I search the most suitable solution for a distributed storage solution. I look for a efficient key/value storage, flat namespace, with minimum latency.
I plan to save small blob records, 1Ko or less. They are mostly produced/consumed records:
However some records may grow up to 10Mb, it's the maximum but must be possible.
The data must be serialize on disk.
My first one priority is a storage that can provide good response time on a really huge list of file, may be several hundred of millions.
Of course, with this number, I don't care about iterating over my files (I look for the functionality but don't care about performance, only for debug or maintenance).
And of course a solution that scale, without SPOF only better.
Must be Linux solutions and no Cloud allowed (private data).
I looked at Voldemort, Cassandra and HBase.
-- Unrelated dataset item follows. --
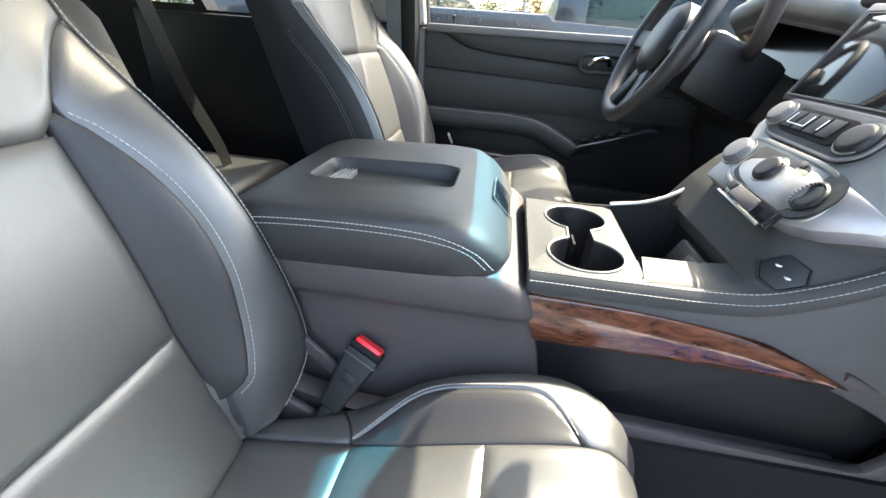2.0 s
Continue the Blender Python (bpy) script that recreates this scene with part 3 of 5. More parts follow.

I check also Lustre and Ceph, but they're not key/value store.
CouchBase and MongoDB have terrible performance with persistence activated.
I'm running some tests but can't really launch solid benchmark just yet. If someone have some information about this solutions or know another product design for such workload?
Have you taken a look at in-memory data grids like Infinispan or Hazelcast? They have excellent scalability and are responsive but having 10Mb objects stored could be a problem if one day you would consider any processing on those entries. However Hazelcast for example allows tasks execution on same member of cluster that owns target entries thereby reducing amount of inter-member data flow.